* Start *
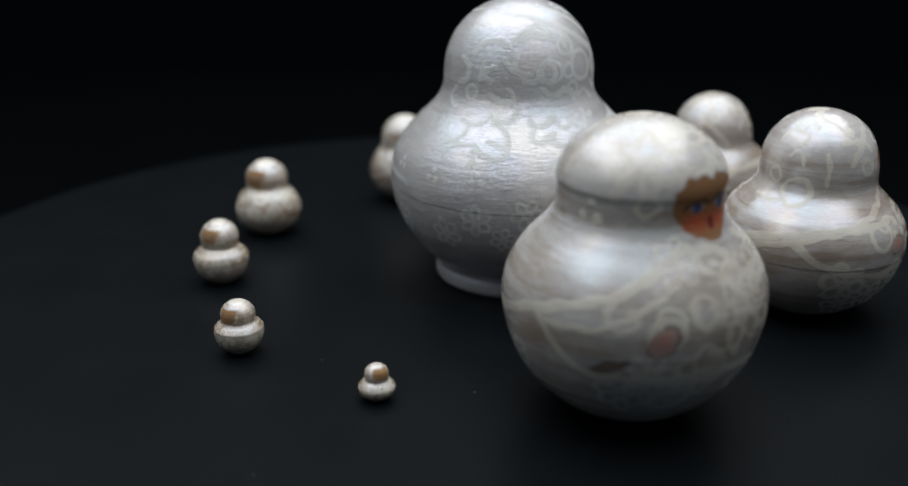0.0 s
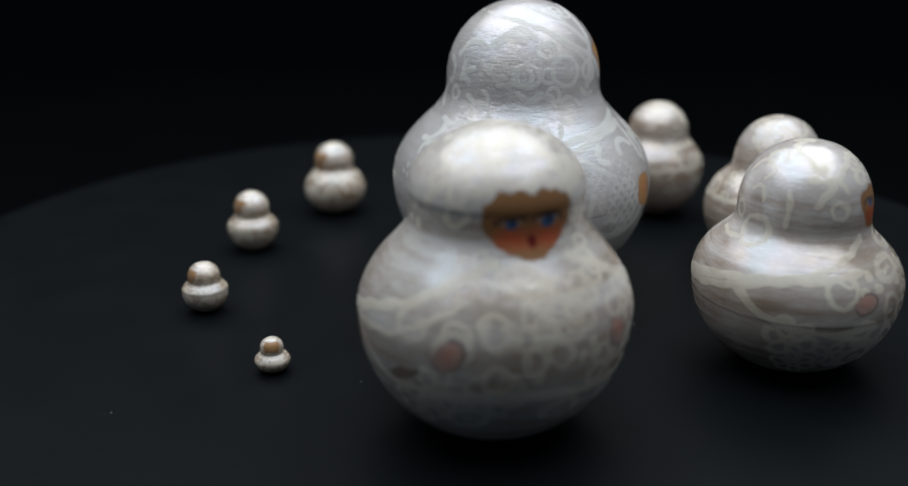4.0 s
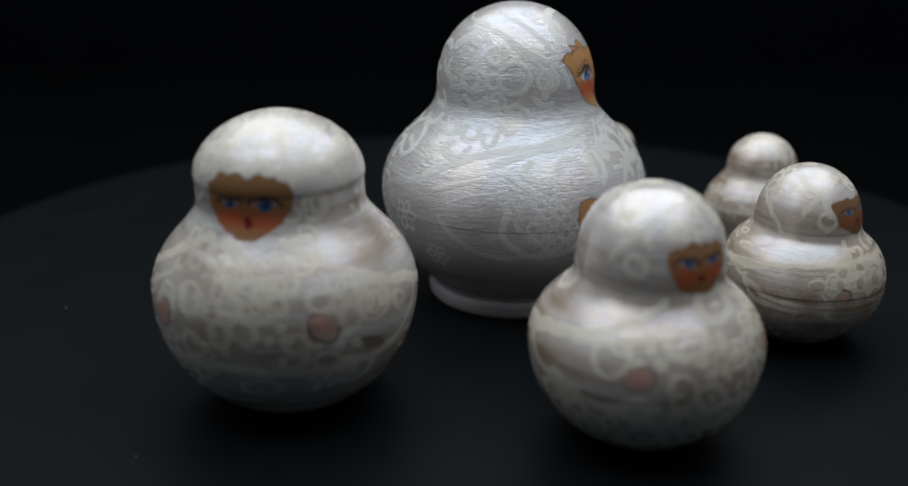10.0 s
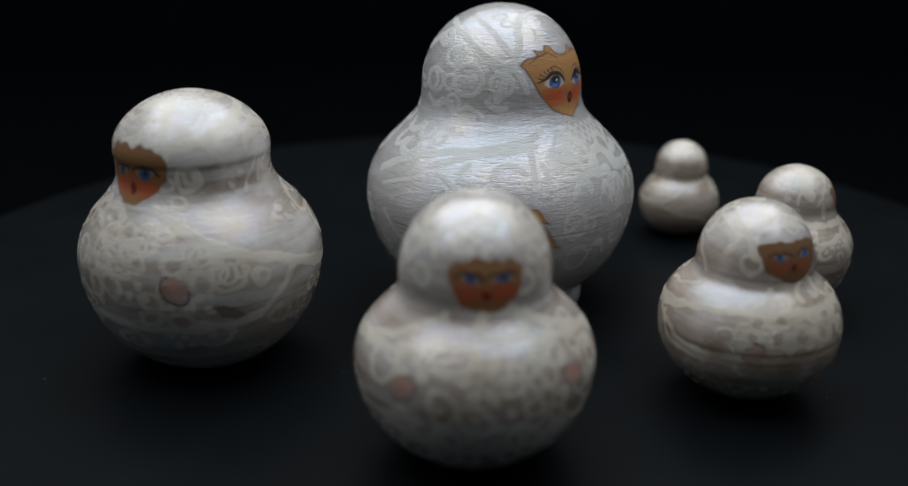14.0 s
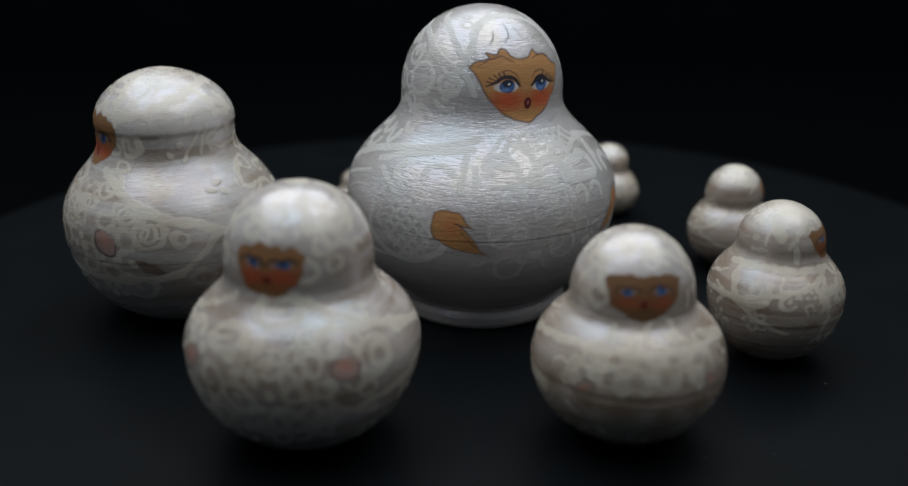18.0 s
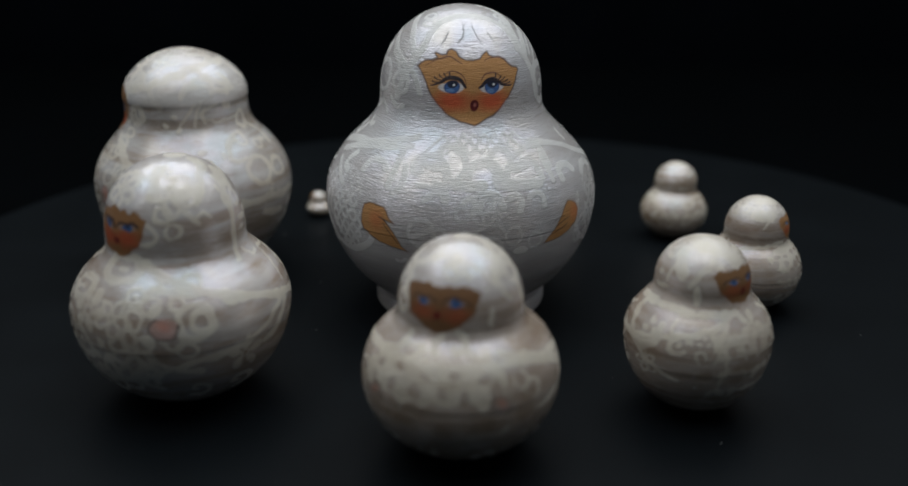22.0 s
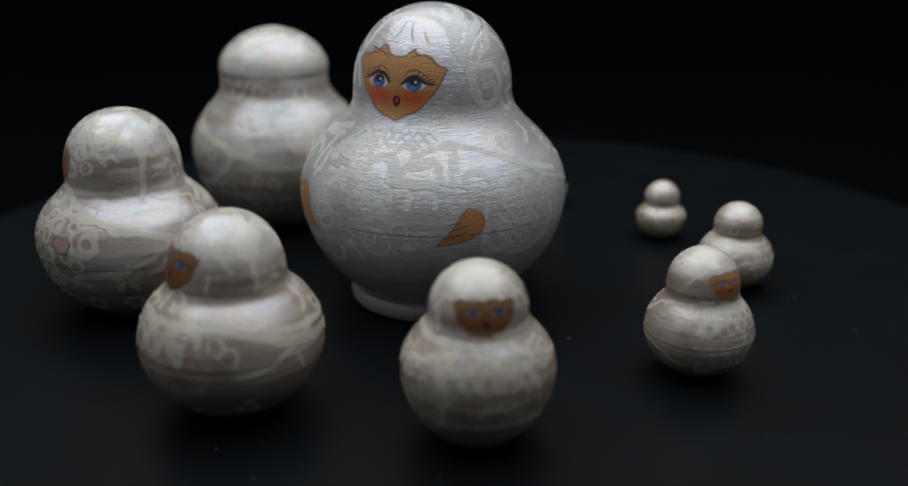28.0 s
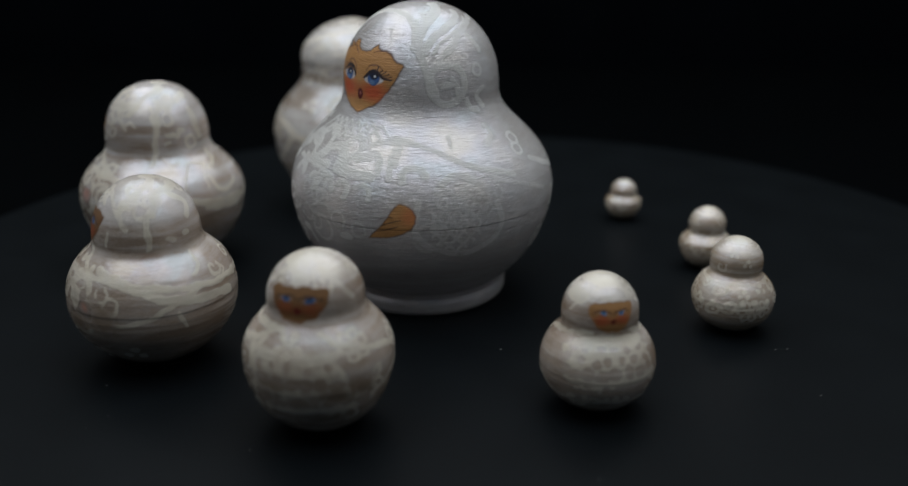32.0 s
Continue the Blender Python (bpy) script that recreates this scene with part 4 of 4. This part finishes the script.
* End *
Restate the data above word for word. Skip every picture.

SOLUTION FOR THIS TASK =>
0.0 s
4.0 s
10.0 s
14.0 s
18.0 s
22.0 s
28.0 s
32.0 s
Continue the Blender Python (bpy) script that recreates this scene with part 4 of 4. This part finishes the script.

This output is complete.